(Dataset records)

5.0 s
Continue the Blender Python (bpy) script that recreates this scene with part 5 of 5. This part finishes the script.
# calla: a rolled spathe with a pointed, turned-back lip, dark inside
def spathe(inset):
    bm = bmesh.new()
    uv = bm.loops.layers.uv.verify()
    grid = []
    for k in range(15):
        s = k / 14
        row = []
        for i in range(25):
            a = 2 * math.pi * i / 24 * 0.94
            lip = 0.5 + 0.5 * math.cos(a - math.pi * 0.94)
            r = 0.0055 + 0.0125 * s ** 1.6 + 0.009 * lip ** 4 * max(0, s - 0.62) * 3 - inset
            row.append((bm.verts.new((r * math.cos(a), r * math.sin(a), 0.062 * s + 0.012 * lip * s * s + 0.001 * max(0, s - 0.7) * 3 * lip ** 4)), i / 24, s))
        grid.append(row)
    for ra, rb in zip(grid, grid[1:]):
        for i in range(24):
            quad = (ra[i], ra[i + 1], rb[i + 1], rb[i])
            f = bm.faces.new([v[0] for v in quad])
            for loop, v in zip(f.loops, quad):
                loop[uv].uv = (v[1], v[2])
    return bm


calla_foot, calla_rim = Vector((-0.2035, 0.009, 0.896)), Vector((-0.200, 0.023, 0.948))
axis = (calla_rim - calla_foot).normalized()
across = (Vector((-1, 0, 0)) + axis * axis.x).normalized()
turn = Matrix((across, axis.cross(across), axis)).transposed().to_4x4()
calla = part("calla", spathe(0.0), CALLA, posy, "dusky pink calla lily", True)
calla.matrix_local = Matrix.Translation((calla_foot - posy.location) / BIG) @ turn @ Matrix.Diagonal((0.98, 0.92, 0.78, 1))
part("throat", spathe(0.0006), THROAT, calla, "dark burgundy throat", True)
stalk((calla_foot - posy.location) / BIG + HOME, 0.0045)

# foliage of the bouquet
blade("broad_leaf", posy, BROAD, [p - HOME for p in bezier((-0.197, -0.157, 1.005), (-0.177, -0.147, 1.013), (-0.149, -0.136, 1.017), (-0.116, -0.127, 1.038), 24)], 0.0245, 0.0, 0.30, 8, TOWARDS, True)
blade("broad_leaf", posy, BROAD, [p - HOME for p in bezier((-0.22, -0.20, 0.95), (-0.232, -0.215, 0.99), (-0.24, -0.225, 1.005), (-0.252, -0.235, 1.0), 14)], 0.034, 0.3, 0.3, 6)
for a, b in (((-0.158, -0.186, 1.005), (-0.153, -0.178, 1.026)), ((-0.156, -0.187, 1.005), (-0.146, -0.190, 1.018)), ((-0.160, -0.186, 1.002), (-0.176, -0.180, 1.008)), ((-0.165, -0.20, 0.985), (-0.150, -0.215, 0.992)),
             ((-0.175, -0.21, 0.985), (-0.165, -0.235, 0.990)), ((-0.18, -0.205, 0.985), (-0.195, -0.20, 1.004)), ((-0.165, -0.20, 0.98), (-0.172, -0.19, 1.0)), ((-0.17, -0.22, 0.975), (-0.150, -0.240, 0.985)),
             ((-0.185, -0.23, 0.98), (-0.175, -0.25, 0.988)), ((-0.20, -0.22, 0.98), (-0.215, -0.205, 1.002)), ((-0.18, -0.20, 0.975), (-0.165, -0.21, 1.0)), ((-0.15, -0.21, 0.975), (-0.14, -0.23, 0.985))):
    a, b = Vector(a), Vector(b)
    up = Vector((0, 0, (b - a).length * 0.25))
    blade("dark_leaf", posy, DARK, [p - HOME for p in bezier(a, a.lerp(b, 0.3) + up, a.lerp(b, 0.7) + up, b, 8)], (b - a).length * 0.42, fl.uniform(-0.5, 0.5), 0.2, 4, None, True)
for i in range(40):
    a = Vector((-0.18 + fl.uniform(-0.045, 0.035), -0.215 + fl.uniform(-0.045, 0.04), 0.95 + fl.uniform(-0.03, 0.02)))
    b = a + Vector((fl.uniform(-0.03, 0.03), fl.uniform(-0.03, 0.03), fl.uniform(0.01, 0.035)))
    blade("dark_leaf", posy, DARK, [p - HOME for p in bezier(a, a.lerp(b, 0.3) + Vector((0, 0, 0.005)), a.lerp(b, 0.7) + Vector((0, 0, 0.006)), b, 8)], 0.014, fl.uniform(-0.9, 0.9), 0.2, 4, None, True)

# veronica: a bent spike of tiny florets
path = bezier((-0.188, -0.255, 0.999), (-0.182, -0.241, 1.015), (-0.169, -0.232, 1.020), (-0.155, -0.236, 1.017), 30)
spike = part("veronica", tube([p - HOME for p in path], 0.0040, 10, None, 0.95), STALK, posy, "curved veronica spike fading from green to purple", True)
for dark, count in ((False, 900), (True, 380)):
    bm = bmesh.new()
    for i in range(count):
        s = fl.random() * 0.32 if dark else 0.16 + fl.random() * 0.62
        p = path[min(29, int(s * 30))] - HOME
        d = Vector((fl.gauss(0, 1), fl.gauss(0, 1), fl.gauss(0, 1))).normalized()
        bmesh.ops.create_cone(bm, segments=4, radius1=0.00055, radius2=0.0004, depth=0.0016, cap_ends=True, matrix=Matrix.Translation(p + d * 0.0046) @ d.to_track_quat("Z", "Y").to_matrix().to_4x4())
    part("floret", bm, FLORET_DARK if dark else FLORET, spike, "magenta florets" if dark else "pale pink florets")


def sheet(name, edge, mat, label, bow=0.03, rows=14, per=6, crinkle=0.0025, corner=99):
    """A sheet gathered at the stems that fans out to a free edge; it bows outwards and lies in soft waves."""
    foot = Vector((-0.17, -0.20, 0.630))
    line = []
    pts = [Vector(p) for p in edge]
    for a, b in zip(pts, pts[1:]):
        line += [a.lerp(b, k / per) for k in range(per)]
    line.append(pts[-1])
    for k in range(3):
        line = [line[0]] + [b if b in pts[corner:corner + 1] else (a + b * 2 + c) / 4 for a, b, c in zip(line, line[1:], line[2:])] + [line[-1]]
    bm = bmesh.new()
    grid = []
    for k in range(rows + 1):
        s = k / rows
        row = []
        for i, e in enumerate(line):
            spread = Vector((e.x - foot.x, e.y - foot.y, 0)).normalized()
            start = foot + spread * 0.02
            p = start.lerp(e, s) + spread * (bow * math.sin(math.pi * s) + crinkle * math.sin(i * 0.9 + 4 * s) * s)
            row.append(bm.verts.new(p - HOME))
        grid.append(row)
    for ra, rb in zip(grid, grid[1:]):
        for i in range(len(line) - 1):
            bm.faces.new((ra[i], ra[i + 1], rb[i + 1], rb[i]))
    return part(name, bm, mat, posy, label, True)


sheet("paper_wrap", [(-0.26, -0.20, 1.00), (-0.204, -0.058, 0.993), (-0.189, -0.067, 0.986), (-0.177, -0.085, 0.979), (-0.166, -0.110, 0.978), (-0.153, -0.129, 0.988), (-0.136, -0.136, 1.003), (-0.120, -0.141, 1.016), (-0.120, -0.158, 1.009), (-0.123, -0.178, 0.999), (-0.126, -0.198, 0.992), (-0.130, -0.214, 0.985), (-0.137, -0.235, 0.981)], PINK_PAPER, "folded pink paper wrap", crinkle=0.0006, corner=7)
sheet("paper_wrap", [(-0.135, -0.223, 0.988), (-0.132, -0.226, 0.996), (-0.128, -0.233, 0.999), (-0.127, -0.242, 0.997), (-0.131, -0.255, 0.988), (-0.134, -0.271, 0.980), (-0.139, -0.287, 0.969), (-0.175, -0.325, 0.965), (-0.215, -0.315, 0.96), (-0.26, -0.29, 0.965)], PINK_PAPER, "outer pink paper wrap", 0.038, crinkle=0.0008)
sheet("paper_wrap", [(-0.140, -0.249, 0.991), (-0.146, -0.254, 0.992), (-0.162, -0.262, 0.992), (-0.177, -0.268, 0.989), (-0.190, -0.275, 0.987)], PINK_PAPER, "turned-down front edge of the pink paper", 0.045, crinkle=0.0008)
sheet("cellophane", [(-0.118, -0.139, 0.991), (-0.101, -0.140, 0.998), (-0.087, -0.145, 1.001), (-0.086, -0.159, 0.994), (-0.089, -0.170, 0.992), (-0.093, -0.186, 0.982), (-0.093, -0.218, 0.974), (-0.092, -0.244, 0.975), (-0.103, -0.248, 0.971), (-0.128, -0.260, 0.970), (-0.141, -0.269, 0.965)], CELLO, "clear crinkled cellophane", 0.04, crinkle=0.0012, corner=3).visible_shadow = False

==

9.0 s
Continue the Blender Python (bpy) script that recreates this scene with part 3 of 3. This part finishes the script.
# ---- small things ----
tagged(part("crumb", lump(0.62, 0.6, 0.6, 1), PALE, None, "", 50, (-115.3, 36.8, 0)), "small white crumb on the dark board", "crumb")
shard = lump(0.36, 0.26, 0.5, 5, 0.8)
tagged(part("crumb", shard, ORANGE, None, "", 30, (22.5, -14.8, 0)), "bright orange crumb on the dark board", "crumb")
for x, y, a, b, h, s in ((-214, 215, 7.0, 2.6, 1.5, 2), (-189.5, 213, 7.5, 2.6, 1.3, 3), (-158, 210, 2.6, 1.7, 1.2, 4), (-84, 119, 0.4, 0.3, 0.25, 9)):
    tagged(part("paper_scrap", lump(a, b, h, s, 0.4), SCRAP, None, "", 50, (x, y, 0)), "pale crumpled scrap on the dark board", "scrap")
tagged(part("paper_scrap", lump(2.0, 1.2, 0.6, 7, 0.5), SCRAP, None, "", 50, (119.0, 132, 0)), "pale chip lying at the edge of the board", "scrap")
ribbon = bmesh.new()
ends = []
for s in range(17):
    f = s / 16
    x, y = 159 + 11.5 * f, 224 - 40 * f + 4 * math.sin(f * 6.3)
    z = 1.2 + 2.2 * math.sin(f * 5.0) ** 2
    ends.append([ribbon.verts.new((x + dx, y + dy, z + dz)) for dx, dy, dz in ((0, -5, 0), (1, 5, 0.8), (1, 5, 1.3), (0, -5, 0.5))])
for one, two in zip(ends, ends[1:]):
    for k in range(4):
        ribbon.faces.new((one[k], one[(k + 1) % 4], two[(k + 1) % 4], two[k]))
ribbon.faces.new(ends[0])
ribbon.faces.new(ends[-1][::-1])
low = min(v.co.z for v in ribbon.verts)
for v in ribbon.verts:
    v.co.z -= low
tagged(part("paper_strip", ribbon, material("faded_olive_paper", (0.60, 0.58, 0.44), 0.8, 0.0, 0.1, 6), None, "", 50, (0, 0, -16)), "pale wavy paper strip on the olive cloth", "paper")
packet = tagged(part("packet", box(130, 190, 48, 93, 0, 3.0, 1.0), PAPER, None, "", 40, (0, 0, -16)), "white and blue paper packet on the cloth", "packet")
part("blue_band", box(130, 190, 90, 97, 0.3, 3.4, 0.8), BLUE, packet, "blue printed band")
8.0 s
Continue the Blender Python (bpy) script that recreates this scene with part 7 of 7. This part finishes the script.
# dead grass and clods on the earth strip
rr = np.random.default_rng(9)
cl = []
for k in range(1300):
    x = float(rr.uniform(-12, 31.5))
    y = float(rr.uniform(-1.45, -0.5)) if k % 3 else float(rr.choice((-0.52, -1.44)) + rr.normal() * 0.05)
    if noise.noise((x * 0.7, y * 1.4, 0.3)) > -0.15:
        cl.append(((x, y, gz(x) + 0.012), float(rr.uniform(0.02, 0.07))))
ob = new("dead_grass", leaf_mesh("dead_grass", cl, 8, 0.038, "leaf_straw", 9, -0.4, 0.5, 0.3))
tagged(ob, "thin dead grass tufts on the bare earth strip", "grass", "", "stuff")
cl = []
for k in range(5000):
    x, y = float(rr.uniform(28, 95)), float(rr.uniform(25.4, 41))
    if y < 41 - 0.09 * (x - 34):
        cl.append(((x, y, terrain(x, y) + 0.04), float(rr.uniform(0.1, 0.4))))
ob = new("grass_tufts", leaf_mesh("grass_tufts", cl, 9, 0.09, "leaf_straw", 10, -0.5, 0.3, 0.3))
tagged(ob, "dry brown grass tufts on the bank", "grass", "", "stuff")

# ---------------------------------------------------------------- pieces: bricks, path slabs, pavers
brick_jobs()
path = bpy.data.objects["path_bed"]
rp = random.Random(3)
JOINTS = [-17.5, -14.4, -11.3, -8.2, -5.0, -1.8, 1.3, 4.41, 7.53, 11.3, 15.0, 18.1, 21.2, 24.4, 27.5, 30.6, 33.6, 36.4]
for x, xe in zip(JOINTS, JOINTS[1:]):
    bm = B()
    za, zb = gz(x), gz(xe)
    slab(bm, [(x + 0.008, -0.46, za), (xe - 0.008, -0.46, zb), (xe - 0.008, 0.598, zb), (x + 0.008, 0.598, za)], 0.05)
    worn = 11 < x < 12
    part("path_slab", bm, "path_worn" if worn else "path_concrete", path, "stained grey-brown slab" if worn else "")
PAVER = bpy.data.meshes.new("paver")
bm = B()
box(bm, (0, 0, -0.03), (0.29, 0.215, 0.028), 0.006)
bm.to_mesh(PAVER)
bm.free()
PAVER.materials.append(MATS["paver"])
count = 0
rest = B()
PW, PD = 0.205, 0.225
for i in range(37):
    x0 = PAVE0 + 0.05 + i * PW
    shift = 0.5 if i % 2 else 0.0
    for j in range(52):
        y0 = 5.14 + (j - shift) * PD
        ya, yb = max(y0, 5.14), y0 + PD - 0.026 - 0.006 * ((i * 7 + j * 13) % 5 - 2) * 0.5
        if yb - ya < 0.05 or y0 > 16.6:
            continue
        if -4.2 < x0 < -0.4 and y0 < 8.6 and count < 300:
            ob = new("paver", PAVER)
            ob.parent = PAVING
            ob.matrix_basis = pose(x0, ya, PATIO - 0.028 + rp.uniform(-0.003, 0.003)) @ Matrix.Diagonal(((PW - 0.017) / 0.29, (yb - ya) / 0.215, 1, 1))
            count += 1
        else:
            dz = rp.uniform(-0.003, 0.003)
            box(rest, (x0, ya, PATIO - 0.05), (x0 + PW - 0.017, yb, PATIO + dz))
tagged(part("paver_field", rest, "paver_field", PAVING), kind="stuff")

---

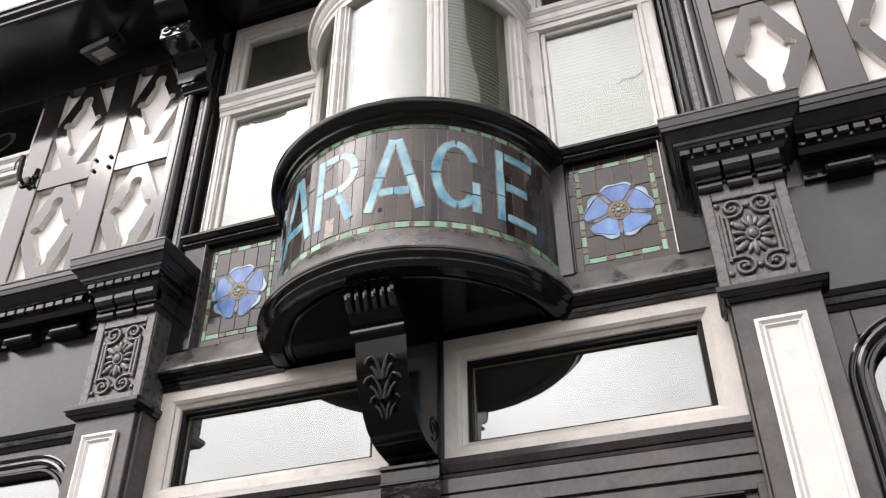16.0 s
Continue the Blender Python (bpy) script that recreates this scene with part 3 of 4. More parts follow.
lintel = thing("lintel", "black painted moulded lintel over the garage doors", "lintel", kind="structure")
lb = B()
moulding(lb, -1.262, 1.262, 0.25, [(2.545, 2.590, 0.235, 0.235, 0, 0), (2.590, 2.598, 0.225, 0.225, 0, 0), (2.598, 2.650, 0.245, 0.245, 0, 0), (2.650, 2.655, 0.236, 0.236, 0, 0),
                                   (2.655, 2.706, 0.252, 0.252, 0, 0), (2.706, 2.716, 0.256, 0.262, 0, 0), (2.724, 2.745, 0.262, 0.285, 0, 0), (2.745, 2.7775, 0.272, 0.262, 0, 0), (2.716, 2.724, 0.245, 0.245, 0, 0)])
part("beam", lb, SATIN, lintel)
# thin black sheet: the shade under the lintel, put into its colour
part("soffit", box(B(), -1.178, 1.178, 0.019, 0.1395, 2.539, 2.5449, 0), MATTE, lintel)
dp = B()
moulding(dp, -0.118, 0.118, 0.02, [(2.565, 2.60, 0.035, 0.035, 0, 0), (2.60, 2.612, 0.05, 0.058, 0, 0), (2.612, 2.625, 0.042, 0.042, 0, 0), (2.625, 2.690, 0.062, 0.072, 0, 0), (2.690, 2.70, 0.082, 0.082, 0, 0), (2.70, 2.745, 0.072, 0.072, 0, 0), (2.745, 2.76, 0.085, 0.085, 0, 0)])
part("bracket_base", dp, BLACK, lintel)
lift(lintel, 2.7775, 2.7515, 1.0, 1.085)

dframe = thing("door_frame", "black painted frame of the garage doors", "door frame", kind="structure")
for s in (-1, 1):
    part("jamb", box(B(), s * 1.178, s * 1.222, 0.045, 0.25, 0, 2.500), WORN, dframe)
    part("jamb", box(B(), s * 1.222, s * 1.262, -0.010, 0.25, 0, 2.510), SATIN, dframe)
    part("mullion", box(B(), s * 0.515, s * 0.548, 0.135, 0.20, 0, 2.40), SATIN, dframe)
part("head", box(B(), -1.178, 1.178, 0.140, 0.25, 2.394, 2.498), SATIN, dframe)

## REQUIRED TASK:
Starting at the line that contains "More parts follow.", set down every line up to and including the line that contains "lift(lintel, 2.7775, 2.7515, 1.0, 1.085)", exactly as given, and no other line.

## EXPECTED ANSWER:
Continue the Blender Python (bpy) script that recreates this scene with part 3 of 4. More parts follow.
lintel = thing("lintel", "black painted moulded lintel over the garage doors", "lintel", kind="structure")
lb = B()
moulding(lb, -1.262, 1.262, 0.25, [(2.545, 2.590, 0.235, 0.235, 0, 0), (2.590, 2.598, 0.225, 0.225, 0, 0), (2.598, 2.650, 0.245, 0.245, 0, 0), (2.650, 2.655, 0.236, 0.236, 0, 0),
                                   (2.655, 2.706, 0.252, 0.252, 0, 0), (2.706, 2.716, 0.256, 0.262, 0, 0), (2.724, 2.745, 0.262, 0.285, 0, 0), (2.745, 2.7775, 0.272, 0.262, 0, 0), (2.716, 2.724, 0.245, 0.245, 0, 0)])
part("beam", lb, SATIN, lintel)
# thin black sheet: the shade under the lintel, put into its colour
part("soffit", box(B(), -1.178, 1.178, 0.019, 0.1395, 2.539, 2.5449, 0), MATTE, lintel)
dp = B()
moulding(dp, -0.118, 0.118, 0.02, [(2.565, 2.60, 0.035, 0.035, 0, 0), (2.60, 2.612, 0.05, 0.058, 0, 0), (2.612, 2.625, 0.042, 0.042, 0, 0), (2.625, 2.690, 0.062, 0.072, 0, 0), (2.690, 2.70, 0.082, 0.082, 0, 0), (2.70, 2.745, 0.072, 0.072, 0, 0), (2.745, 2.76, 0.085, 0.085, 0, 0)])
part("bracket_base", dp, BLACK, lintel)
lift(lintel, 2.7775, 2.7515, 1.0, 1.085)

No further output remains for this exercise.